ListBox1.ListFillRange = "Config!A1:A45"

End Sub

'======================================================================
' PROCESSING LISTBOX SELECTION
'======================================================================

Public Sub Parse_Click()

'======================================================================
' DECLARING VARIABLES
'======================================================================

Dim i As Long
Dim C As New Collection
Dim Path As String

With ListBox1
For i = 0 To .ListCount - 1
'Add all selected items to a collection
If .Selected(i) Then C.Add .List(i)
Next
End With

'Nothing selected, nothing to do
If C.Count = 0 Then Exit Sub

With Application.FileDialog(msoFileDialogFolderPicker)
.Title = "Select Folder to Process and Click OK"
.AllowMultiSelect = False
.InitialView = msoFileDialogViewList
If .Show <> -1 Then Exit Sub

Path = .SelectedItems(1)
If Right(Path, 1) <> "\" Then Path = Path + "\"
'Remove any "
Path = Replace(Path, """", "")
End With

If Dir$(Path & "*.doc") = "" Then
MsgBox "No files found"
Exit Sub
End If

On Error GoTo Errorhandler
ParseDoc Path, C
Exit Sub

Errorhandler:
MsgBox "Error " & Err.Number & ": " & Err.Description
End Sub

'======================================================================
' PARSING WORD DOC FOR
' SELECTED ITEMS
'======================================================================

Public Sub ParseDoc(ByVal strPath As String, ByVal Items As Collection)
Dim objExcel As Object 'Excel.Application
Dim ExcelBook As Object 'Excel.Workbook
Dim WasOpen As Boolean
Dim oDoc As Document
Dim oPara As Paragraph
Dim strFilename As String
Dim Item
Dim Rng As Range
Dim objWord As Word.Application
Set objWord = New Word.Application
objWord.Visible = True

'Setting Location of Excel Spread for Parsed Details
Const WorkBookName As String = "C:\Users\edoogar\Documents\ParseProject\ParseDetails.xls"

'Set objWord = New Word.Application
On Error Resume Next
WasOpen = True
Set objExcel = GetObject(, "Excel.Application")
If objExcel Is Nothing Then
Set objExcel = CreateObject("Excel.Application")
If objExcel Is Nothing Then _
Err.Raise 1000, "ParseDoc", "Excel is not accessible"
objExcel.Visible = True
WasOpen = False
End If

Set ExcelBook = objExcel.Workbooks.Open(Filename:=WorkBookName)
If ExcelBook Is Nothing Then
If WasOpen Then objExcel.Quit
Err.Raise 1001, "ParseDoc", "Can not open " & WorkBookName
End If
On Error GoTo 0

WordBasic.DisableAutoMacros 1
strFilename = Dir$(strPath & "*.doc")
While Len(strFilename) <> 0
Set oDoc = objWord.Documents.Open(Filename:=strPath & strFilename, AddToRecentFiles:=False)

For Each oPara In oDoc.Paragraphs
For Each Item In Items
If InStr(1, oPara.Range, Item) > 0 Then
If InStr(1, oPara.Style, "H2") > 0 Then
oPara.Range.Select
MsgBox "You have found the string!"
GoTo CloseDoc
End If
End If
Next
Next

CloseDoc:
oDoc.Close wdDoNotSaveChanges
strFilename = Dir$()

Wend
WordBasic.DisableAutoMacros 0
objWord.Quit
'ExcelBook.Close
'If WasOpen Then objExcel.Quit
End Sub

fumei
03-15-2012, 05:28 PM
Please do not cross-post.

macropod
03-15-2012, 11:40 PM
Cross-posted at: http://www.tek-tips.com/viewthread.cfm?qid=1677919
For cross-posting etiquette, please read: http://www.excelguru.ca/content.php?184

DJ-DOO
03-16-2012, 01:28 AM
Hi

I do apologize, I didn't realize there etiquette when it came to using technical forums, my assumption was you post to the relevant forums and see what sort of guidance you get.

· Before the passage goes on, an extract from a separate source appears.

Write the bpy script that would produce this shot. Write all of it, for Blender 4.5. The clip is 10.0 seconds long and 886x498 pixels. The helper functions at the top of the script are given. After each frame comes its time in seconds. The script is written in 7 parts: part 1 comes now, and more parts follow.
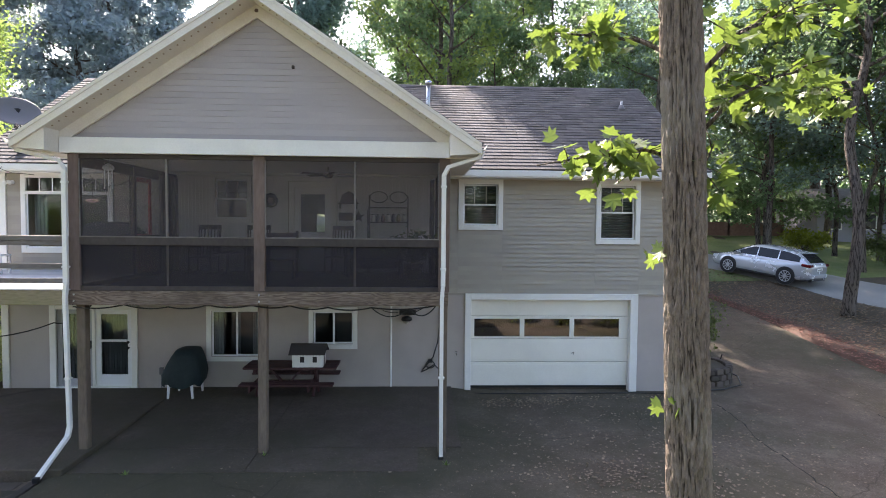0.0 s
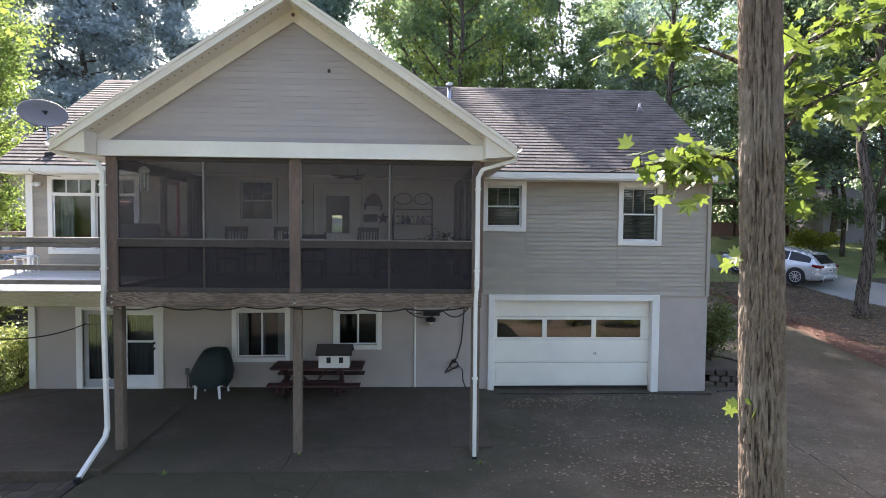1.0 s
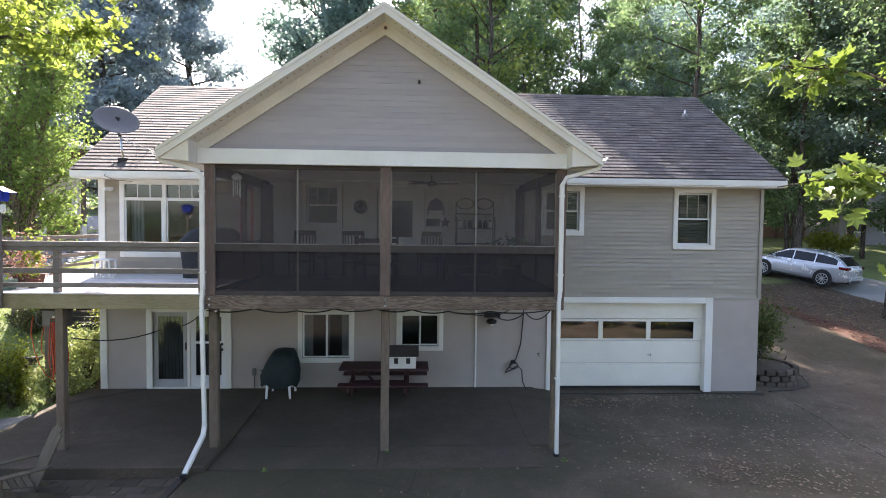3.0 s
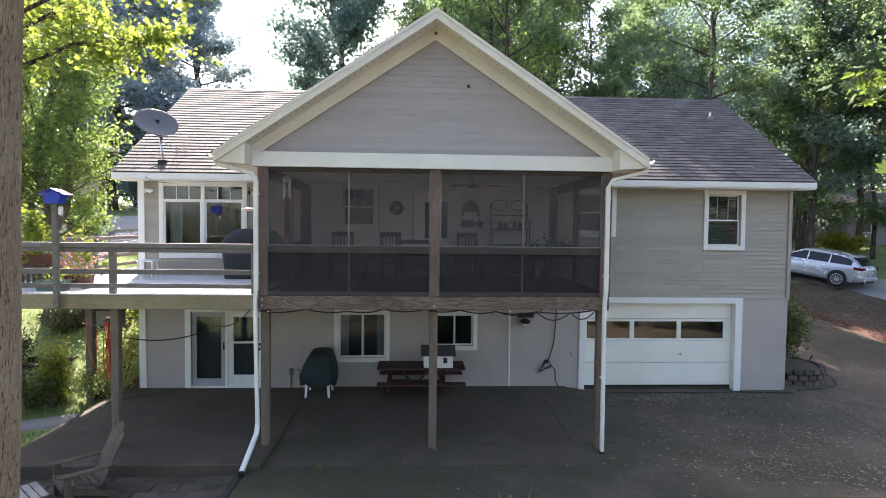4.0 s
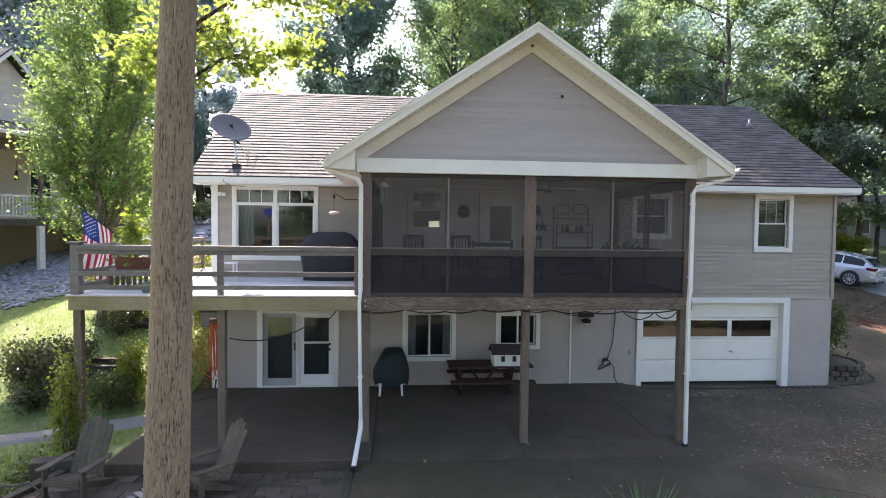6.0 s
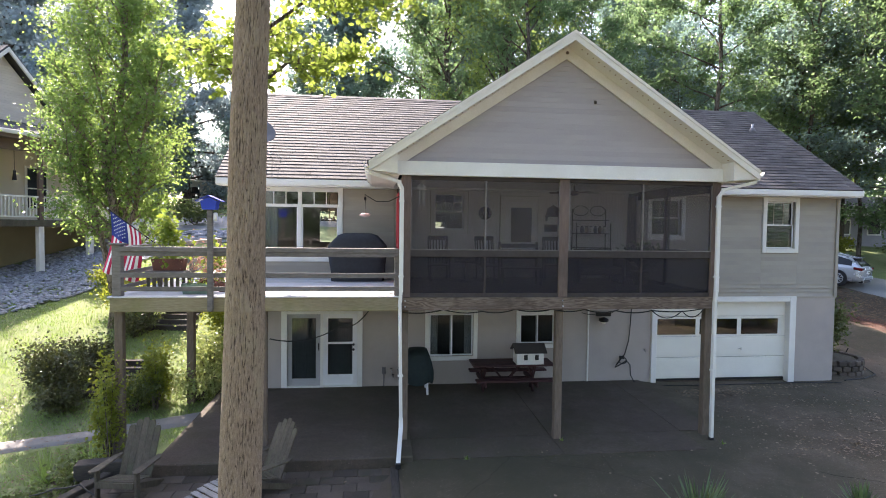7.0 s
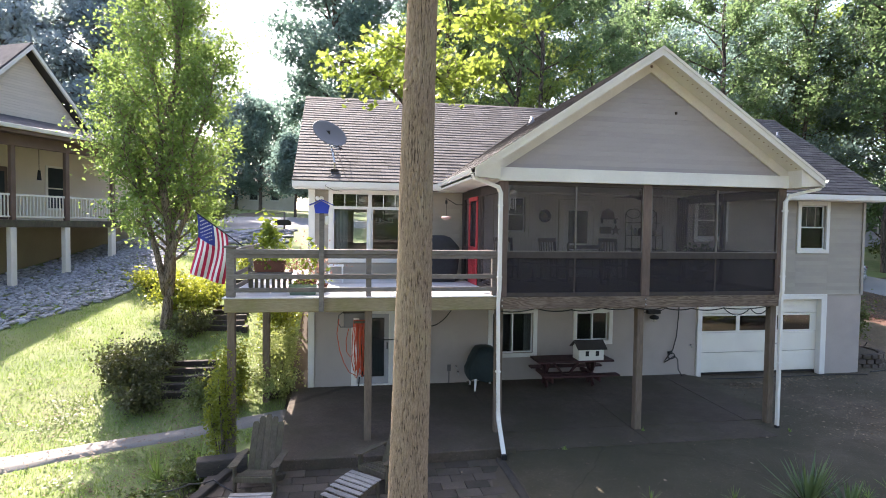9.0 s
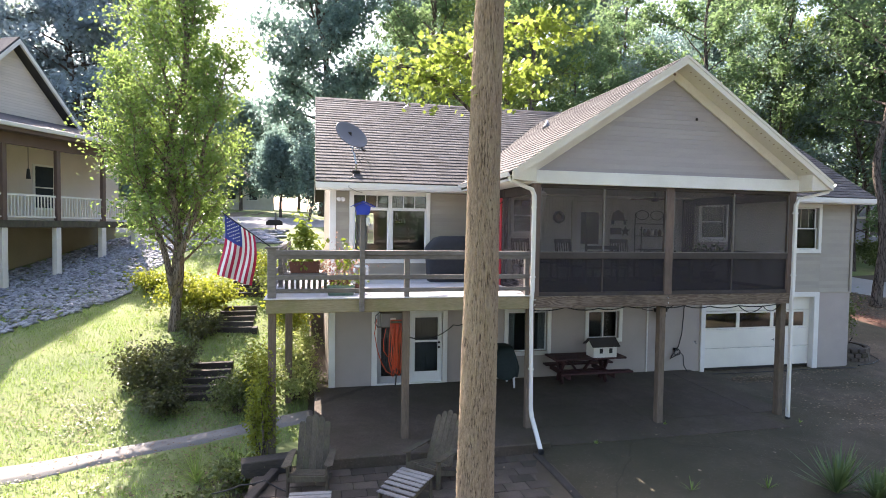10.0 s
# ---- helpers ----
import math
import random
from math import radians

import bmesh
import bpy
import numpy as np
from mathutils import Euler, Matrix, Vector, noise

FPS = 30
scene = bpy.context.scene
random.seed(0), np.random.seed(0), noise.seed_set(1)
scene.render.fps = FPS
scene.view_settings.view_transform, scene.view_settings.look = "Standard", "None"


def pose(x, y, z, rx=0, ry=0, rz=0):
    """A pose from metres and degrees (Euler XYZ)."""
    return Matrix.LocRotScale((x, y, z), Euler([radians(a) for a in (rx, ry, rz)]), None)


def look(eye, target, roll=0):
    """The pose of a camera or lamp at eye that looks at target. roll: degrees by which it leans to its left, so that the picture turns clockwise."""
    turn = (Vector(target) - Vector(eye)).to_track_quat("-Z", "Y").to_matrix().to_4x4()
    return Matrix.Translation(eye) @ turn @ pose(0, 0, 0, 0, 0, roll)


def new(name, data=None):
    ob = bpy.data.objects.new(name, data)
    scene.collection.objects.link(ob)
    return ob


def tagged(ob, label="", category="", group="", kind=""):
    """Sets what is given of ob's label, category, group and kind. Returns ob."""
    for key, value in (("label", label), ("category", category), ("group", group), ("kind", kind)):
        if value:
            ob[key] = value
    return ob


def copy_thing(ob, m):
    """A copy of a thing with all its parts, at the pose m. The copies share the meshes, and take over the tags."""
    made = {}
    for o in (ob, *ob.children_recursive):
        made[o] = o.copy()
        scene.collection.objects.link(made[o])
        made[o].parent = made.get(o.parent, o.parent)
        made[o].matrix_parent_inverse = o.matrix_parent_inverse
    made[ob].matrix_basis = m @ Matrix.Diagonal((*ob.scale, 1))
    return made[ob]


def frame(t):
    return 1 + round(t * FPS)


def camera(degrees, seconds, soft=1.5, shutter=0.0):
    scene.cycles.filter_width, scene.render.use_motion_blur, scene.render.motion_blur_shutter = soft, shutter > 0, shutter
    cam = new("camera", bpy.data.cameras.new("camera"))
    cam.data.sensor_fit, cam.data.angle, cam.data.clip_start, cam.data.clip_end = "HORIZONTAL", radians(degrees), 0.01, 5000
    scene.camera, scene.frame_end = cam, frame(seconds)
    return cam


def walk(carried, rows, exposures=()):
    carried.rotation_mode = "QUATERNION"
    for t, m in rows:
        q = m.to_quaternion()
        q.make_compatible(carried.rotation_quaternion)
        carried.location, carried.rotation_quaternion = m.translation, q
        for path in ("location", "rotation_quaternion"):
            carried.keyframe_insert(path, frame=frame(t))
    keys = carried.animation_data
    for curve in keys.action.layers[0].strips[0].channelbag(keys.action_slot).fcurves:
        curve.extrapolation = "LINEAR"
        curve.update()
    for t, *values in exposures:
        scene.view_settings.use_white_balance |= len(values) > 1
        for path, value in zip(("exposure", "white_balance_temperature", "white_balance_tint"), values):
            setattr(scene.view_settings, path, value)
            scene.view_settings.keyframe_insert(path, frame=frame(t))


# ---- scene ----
cam = camera(76.1, 10.0, soft=0.95)
EXPOSURE, KELVIN, TINT = 2.03, 6640, 20
METRES, EYE, TILT, LEAN, TURN = 11.0, 4.2, 0.0, 0.0, -2.3
ROWS = [
    (0.0, 0.0, 0.0, 0.0, 0.02, -2.39, -0.55),
    (0.5, -0.0294, -0.0033, 0.0017, -0.04, -2.39, -0.56),
    (1.0, -0.0592, -0.0094, 0.003, -0.13, -2.39, -0.56),
    (1.5, -0.095, -0.0174, 0.0047, -0.19, -2.39, -0.6),
    (2.0, -0.1318, -0.0253, 0.007, -0.24, -2.38, -0.64),
    (2.5, -0.1696, -0.034, 0.0088, -0.27, -2.34, -0.64),
    (4.0, -0.2981, -0.0601, 0.0126, -0.53, -2.35, -0.64),
    (4.5, -0.3459, -0.0683, 0.0137, -0.6, -2.36, -0.65),
    (5.0, -0.3965, -0.0785, 0.0154, -0.83, -2.35, -0.66),
    (5.5, -0.4495, -0.0888, 0.0163, -1.37, -2.33, -0.68),
    (7.0, -0.6133, -0.114, 0.0182, -4.43, -2.25, -0.71),
    (7.5, -0.6707, -0.1218, 0.0198, -5.33, -2.24, -0.73),
    (8.0, -0.7292, -0.1295, 0.0209, -6.13, -2.24, -0.73),
    (8.5, -0.7905, -0.1359, 0.0213, -6.68, -2.26, -0.75),
    (9.0, -0.8558, -0.1409, 0.022, -7.42, -2.27, -0.77),
    (9.5, -0.9231, -0.1432, 0.023, -8.61, -2.27, -0.8),
    (10.0, -0.9872, -0.142, 0.0227, -10.65, -2.23, -0.83),
]
walk(cam, [(t, pose(0, 0, EYE, TILT, LEAN, TURN) @ pose(METRES * x, METRES * y, METRES * z, 90 + pitch, roll, yaw)) for t, x, y, z, yaw, pitch, roll in ROWS],
     exposures=[(0.0, EXPOSURE, KELVIN, TINT)])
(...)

So my apologies for any breach of rules, I wasn't aware of them.

So what happens now?? It appears I can't post to tek tips to apologize...and I didn't get any sort of assistance on this web site. Am I black listed due to my cross posting ?? I really hope not as I'm a student on placement and I really need assistance...

macropod
03-16-2012, 07:34 PM
AFAIK, you haven't been 'blacklisted' at Tek-Tips, where I've posted some code that you might find helpful.

DJ-DOO
03-21-2012, 03:03 AM
Thank you for your reply macropod. I can't post on tek-tips to thank you.:dunno That was quite helpful, however, I've since had to change my approach, the documents I'm working on have a TOC and have hyperlinks to hidden bookmarks. I think the most efficient way to do this is based on selection I go to the relevant bookmark, set the range from this bookmark to the next, then I can select that range, copy and paste.

That is my logic, unfortunately, I don't know how to implement it :think:

If you do feel inclined to have a look at this problem with me, I've posted a sample word doc on which I'm working on....


Thanking you in advance

macropod
03-21-2012, 02:38 PM
I can't see what the TOC-related bookmarks have to do with extracting the data. What you posted was a need to extract data based on Headings. All a TOC does is to provide a link to those headings.

FWIW, you can't rely on TOC bookmarks for anything long-term. That's because they're ephemeral and are liable to change IDs anytime you update the TOC.